Contrast and brightness

Don't pre-process contrast yourself — our preprocessing handles it automatically. Just check the scan is clearly legible to your eye: if you struggle to read it, the model will too.

For phone photos

If you're not using a scanner:

  • Lay the page flat — curl and creases distort the text.
  • Use even lighting — no harsh shadows from one side.
  • Hold the camera directly above the page, not at an angle.
  • Frame the whole page with a small margin, not just the text area.

A bright, flat, square photo at 12 megapixels produces results comparable to a scanner at 300 DPI.

Why did my upload fail or get stuck in processing?

Upload failures typically come from oversized files, unsupported formats, poor internet connectivity, or documents containing corrupted pages. Processing failures can happen if the document has extremely low contrast, heavy artifacts, or incompatible layouts. Try re-exporting or rescanning the file, or splitting it into smaller sections.
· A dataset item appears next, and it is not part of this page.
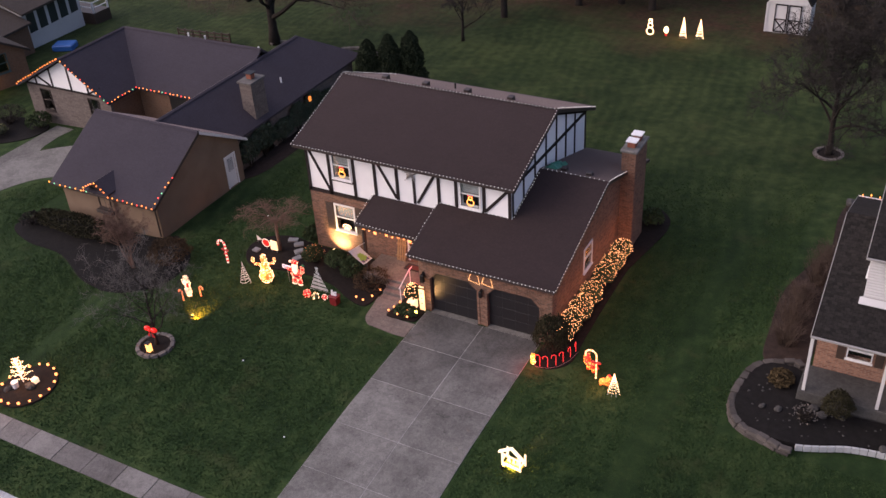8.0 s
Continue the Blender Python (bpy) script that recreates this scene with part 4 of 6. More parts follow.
draped(rounded([(12.3, 39.9), (12.0, 42.5), (12.0, 45.5), (12.9, 48.6), (13.5, 50.0), (13.2, 52.8), (13.6, 55.0), (15.4, 54.6), (16.0, 49.5), (14.15, 47.2), (14.05, 40.0)]), 0.05, MULCHBROWN, "mulch_bed", "brown mulch bed along the brick side", "flower bed")
draped(rounded([(-43.6, 43.2), (-41.0, 43.0), (-38.9, 44.6), (-39.0, 46.6), (-41.5, 47.1), (-44.0, 46.6)]), 0.06, SOIL, "mulch_bed", "dark bed before the stone gable", "flower bed")

pw = rounded([(-5.92, 37.45), (-5.86, 36.5), (-5.72, 35.75), (-5.3, 35.3), (-4.6, 35.16)], 4)[:13] + [(-3.9, 35.15), (-3.22, 35.15), (-3.22, 36.2), (-4.0, 36.2), (-4.6, 36.25), (-4.85, 36.6), (-4.8, 37.45)]
bm = bmesh.new()
prism(bm, [(x, y, 0.032) for x, y in pw], (0, 0, -0.15))
tagged(part("garden_path", bm, PAVER), "curved concrete path from drive to porch steps", "path", "", "structure")

# ranch house's curving drive
def ribbon(name, pts, width, mat, label, category, up=0.03):
    vs, fs = [], []
    P = [Vector((*p, 0)) for p in pts]
    fine = []
    for i in range(len(P) - 1):
        p0, p1, p2, p3 = P[max(i - 1, 0)], P[i], P[i + 1], P[min(i + 2, len(P) - 1)]
        for s in range(6):
            t = s / 6
            fine.append(0.5 * (2 * p1 + (p2 - p0) * t + (2 * p0 - 5 * p1 + 4 * p2 - p3) * t * t + (3 * p1 - p0 - 3 * p2 + p3) * t ** 3))
    fine.append(P[-1])
    for i, p in enumerate(fine):
        d = (fine[min(i + 1, len(fine) - 1)] - fine[max(i - 1, 0)]).normalized()
        s = Vector((-d.y, d.x, 0)) * width / 2
        for q, lift in ((p - s * 1.01, -0.1), (p - s, up), (p, up + 0.01), (p + s, up), (p + s * 1.01, -0.1)):
            vs.append((q.x, q.y, ground_z(q.x, q.y) + lift))
    for i in range(len(fine) - 1):
        for k in range(4):
            a = i * 5 + k
            fs.append((a, a + 1, a + 6, a + 5))
    return tagged(part(name, mesh_of(vs, fs, mat), mat), label, category, "", "structure")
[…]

Testing a few representative pages with your free trial credits can help confirm that the document is compatible with the system.

Why did only part of my document process or appear in the results?

Partial results can occur when the source file is unusually large, contains corrupted pages, or includes sections that exceed internal processing limits. Very large books or scans stitched together into a single oversized PDF are the most common cause. Splitting the document into smaller batches usually resolves this. If accuracy is a concern, upload a few representative pages using the free trial credits provided with new accounts to confirm expected performance.

Why do multilingual or mixed-layout documents sometimes process incorrectly?

Documents that mix languages, combine handwriting with printed text, or contain tables, stamps, or irregular layout elements can confuse the model and may lead to unpredictable results. If your document includes mixed elements, upload a representative sample first using your free trial credits to determine how well the system handles your specific layout.